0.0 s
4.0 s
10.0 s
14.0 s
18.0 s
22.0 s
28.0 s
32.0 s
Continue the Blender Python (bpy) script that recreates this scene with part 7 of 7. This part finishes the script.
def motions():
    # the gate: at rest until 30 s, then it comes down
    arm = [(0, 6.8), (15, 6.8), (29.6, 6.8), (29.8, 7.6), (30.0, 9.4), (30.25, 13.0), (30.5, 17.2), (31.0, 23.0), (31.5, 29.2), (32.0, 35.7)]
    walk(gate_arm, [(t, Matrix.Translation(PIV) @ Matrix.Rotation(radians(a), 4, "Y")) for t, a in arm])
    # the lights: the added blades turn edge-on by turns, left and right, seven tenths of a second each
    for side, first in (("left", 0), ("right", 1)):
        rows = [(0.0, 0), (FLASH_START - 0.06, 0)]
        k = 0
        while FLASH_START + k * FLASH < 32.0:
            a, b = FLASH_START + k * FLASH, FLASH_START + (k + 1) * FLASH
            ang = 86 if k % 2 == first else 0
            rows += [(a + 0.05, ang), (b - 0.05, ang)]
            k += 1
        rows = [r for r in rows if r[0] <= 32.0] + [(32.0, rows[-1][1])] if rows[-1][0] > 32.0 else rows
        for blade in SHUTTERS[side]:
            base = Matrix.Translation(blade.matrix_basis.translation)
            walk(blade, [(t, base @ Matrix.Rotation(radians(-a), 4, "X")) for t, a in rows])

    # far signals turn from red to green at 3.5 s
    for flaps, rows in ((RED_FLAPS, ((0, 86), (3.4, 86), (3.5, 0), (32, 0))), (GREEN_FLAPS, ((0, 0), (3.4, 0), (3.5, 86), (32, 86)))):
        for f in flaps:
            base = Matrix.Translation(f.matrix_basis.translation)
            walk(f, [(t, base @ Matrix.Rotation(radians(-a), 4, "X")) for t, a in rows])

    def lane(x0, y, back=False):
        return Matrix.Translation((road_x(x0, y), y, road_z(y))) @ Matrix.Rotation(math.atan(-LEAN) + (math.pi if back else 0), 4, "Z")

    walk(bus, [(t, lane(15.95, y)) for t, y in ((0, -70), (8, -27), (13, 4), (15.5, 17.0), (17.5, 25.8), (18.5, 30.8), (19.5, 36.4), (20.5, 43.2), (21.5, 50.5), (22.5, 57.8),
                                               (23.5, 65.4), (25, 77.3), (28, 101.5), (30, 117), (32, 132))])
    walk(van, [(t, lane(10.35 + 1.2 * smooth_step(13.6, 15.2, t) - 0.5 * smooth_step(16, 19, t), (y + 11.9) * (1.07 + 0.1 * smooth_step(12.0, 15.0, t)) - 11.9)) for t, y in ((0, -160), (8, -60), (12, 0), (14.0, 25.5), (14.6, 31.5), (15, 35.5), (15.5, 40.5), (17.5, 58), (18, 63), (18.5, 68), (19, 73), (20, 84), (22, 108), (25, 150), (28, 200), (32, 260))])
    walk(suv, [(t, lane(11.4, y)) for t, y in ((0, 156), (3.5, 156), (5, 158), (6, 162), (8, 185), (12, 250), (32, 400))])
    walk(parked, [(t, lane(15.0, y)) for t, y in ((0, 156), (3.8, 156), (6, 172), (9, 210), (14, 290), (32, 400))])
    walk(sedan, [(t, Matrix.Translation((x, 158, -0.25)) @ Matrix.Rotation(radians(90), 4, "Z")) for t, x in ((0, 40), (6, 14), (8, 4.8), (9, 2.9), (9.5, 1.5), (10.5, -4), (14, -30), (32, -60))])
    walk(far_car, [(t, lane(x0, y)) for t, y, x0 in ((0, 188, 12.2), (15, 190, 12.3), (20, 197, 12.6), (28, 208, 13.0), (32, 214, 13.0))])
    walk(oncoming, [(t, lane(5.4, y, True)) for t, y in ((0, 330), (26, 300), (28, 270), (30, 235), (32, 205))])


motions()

==

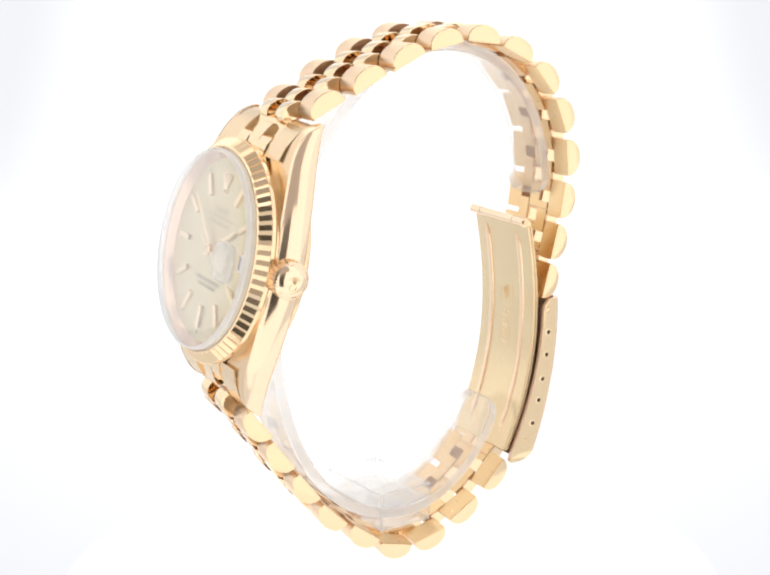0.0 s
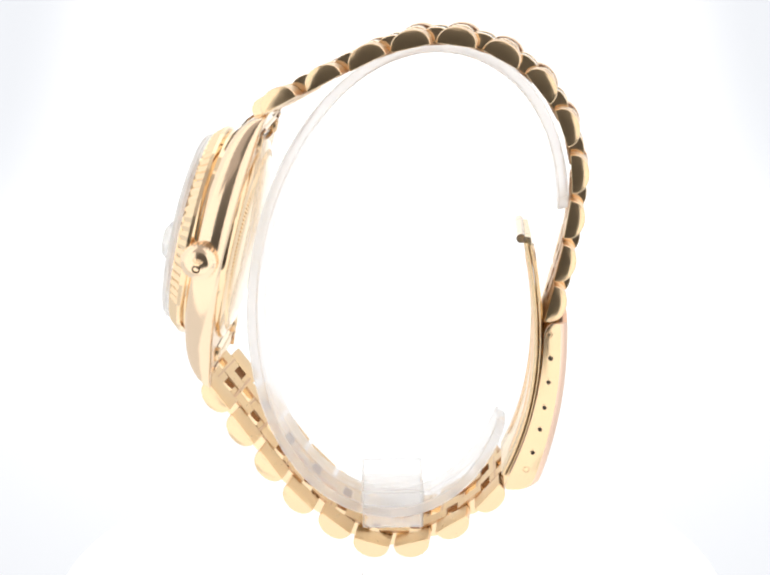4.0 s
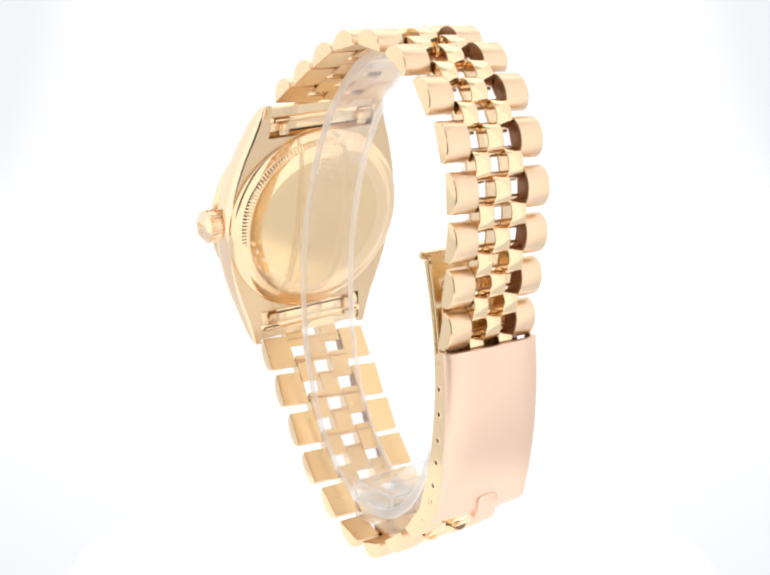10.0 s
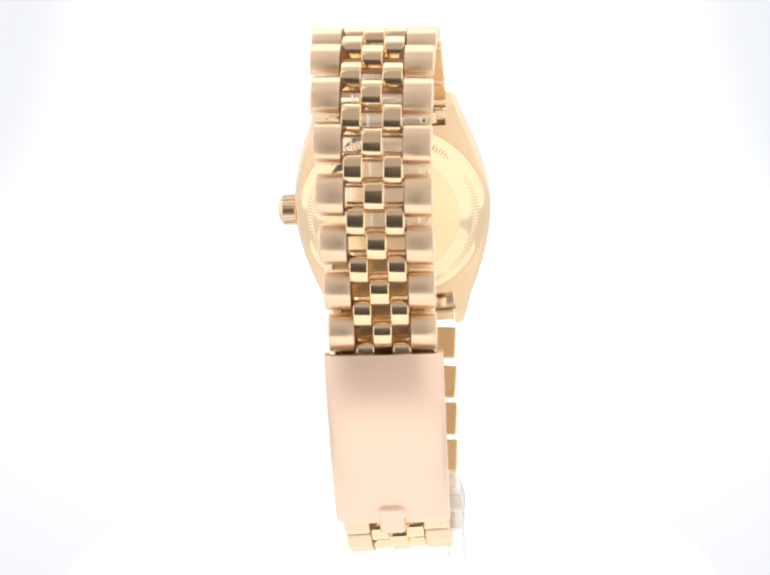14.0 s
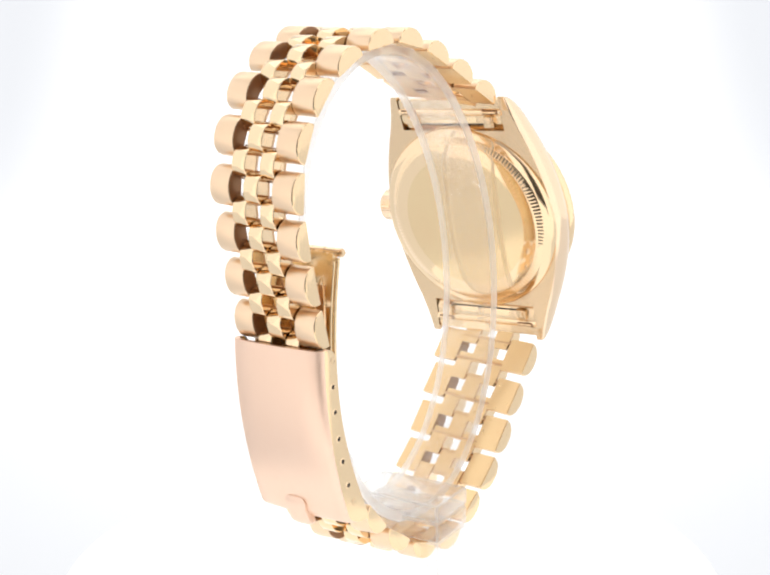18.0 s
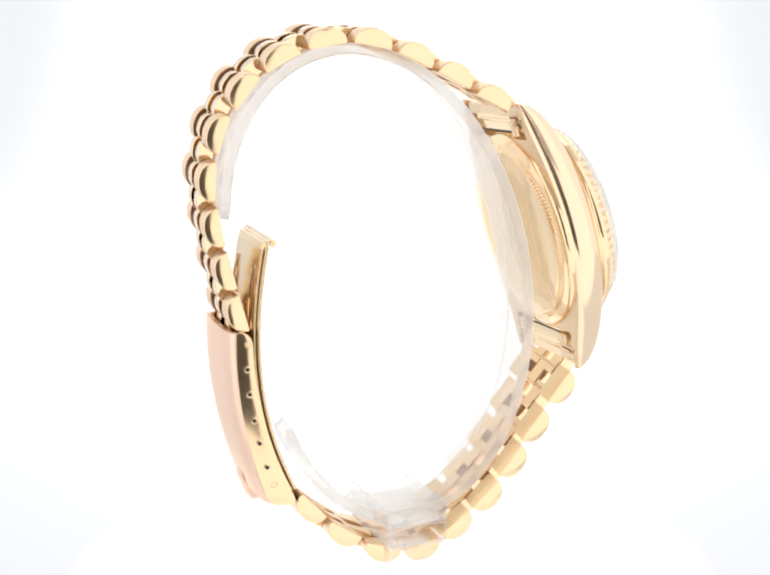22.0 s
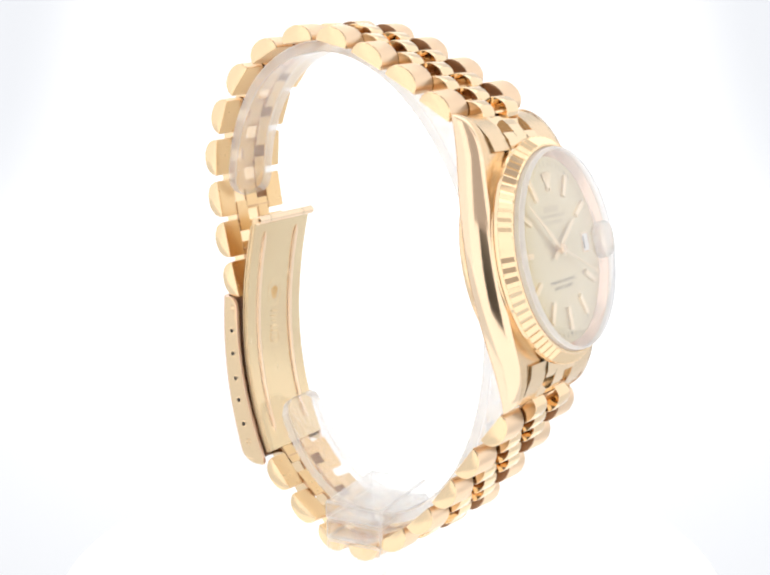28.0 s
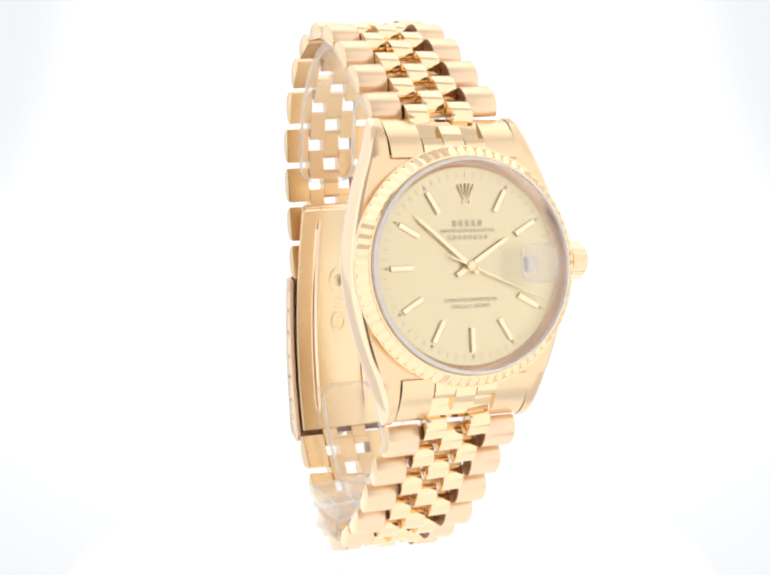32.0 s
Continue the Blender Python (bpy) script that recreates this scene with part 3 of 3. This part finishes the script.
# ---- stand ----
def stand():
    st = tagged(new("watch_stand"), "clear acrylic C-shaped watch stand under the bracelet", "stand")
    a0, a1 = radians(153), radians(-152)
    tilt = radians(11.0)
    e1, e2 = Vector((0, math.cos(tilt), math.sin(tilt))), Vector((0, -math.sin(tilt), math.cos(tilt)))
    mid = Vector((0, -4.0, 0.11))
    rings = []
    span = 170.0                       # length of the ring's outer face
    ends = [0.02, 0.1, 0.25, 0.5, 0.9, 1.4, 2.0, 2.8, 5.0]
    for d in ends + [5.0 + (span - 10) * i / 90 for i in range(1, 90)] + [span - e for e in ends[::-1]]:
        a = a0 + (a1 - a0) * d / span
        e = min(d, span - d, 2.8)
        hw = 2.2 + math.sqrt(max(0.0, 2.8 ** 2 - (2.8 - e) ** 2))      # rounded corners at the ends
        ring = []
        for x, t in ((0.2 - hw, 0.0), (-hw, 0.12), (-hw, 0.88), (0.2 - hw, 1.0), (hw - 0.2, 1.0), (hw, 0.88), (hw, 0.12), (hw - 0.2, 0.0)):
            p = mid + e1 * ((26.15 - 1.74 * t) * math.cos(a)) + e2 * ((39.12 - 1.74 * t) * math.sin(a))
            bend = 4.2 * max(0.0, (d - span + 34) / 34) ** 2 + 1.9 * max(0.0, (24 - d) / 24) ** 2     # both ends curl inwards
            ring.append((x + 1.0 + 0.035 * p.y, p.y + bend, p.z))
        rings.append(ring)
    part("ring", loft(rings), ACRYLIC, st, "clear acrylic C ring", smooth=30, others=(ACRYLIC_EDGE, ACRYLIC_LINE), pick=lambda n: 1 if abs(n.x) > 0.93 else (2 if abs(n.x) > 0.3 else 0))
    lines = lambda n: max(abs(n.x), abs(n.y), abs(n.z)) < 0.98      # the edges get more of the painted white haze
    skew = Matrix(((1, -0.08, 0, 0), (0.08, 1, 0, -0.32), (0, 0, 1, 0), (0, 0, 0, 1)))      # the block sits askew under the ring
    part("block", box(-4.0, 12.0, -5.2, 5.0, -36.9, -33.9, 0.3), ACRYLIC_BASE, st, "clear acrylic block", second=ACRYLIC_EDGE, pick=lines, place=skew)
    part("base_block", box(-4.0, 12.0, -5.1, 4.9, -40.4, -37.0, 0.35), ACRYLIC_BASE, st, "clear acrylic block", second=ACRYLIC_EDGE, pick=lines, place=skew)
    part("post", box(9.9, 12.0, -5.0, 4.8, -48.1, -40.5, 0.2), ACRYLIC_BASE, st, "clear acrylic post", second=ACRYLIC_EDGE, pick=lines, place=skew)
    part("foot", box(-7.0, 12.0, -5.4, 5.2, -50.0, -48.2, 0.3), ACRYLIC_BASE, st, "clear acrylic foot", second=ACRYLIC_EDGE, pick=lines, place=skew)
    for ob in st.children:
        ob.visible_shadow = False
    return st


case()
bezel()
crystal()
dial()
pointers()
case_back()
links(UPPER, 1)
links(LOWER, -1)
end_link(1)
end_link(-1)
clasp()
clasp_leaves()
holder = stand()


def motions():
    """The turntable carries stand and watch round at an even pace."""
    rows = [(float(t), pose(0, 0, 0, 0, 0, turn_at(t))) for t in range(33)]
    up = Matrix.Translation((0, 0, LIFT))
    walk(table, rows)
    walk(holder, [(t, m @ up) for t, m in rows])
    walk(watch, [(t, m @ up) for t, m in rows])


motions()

## GIVEN INSTRUCTION
Using the entries above, return each line in which the word "with" occurs.

## TASK SOLUTION
Continue the Blender Python (bpy) script that recreates this scene with part 7 of 7. This part finishes the script.
Continue the Blender Python (bpy) script that recreates this scene with part 3 of 3. This part finishes the script.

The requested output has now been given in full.